Wilton High School principal Timothy J. Canty, seemingly dejected and despondent in the wake of news that “Voices in Conflict” will be staged at New York’s Public Theatre.

Now, two and a half weeks later, the students and their play have prevailed and Canty, with some assistance from the N.Y. Times photo editors, is looking like a putz.

A N.Y. Times story published today says that “Voices in Conflict” will be performed in June at Manhattan’s Public Theater and also at the Culture Project, which is “known for staging politically provocative work.” A third show at a Connecticut theater is also being discussed.

“We are so honored and thrilled…there’s no words to describe how excited we are,” Bonnie Dickinson, the teacher whose advanced theater class at Wilton High School put the play together, told the Times yesterday.

The story says that the students “were presented with a Courage in Theater award last month for their ‘non-performance’ from Music Theater International, a New York agency that licenses many high school productions. And last week, theater greats including Edward Albee, Christopher Durang, John Weidman, Marsha Norman, Doug Wright, John Guare and John Patrick Shanley, under the auspices of the Dramatists Guild of America, joined the National Coalition Against Censorship in calling for the [Wilton] school district to allow the play to go on.”

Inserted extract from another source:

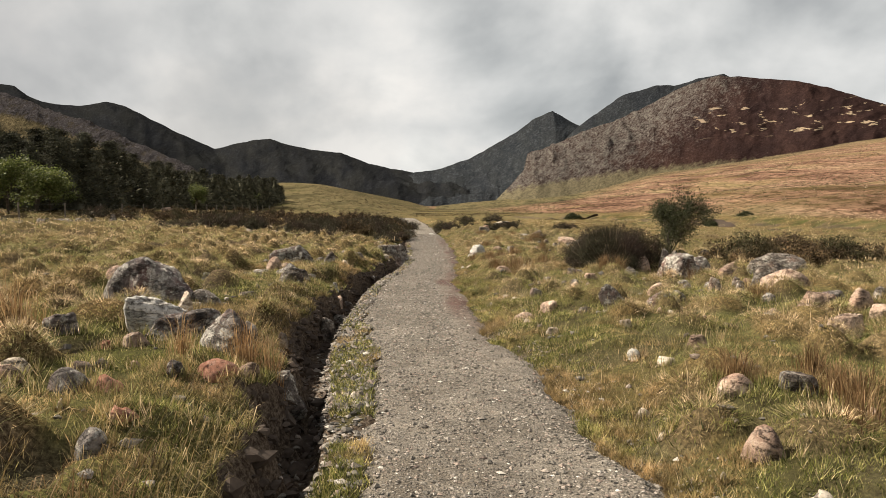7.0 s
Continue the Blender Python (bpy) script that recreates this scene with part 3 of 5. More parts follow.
def build_mountain(name, label, mat, profile, near, far, foot, rough, seed, bend=1.0, crag=None, scar=None, steps=130, slant=.07, jag=.0016, knobs=None, sward=None):
    """A mountain side that climbs from its foot to a ridge, given as (azimuth, elevation) in degrees."""
    az = np.linspace(profile[0][0], profile[-1][0], 340)
    s = np.concatenate([np.linspace(0, 1, steps), np.linspace(1.03, 1.5, 10)])
    a, t = np.meshgrid(np.radians(az), s)
    # creases under each summit wander instead of running straight down
    drift = np.degrees(a) + (1 - np.minimum(t, 1)) * (2.6 * fractal(np.degrees(a) * .35, t * 1.6, seed + 31, 3) - 2.0)
    ridge = np.interp(drift, [p[0] for p in profile], [p[1] for p in profile])
    sky = np.interp(az, [p[0] for p in profile], [p[1] for p in profile])[None]
    dist = near + (far - near) * np.minimum(t, 1.5)
    top = np.tan(np.radians(ridge)) * far + 1.8
    top = top + far * jag * fractal(az[None] * 1.3, az[None] * 0, seed, 4)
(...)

The reason I said that the N.Y. Times photo editor has contributed to the diminishment of Canty’s reputation is obvious when you consider the above photo. It’s clearly an impressionistic portrayal of Canty as a sour and bitter man of small stature and dejected spirit. Its appearance next to Cowan’s story obviously conveys an editorial view on the newspaper’s part. Any liberal, free-thinking person would agree with this view, of course — Canty was certainly the bad guy in this story. The photo is actually comical — I laughed out loud when I first saw it this morning.

Icky money

There are some who reject the concept of icky money, and claim that if you earn it semi-honestly that all money is green and nurturing, no matter what tactic you used to obtain it. But if you were with Lionsgate and you believed deep down that there is such a thing as icky money, what would you feel ickier about — making millions from bloody slasher films, or making millions off the Christian faith market?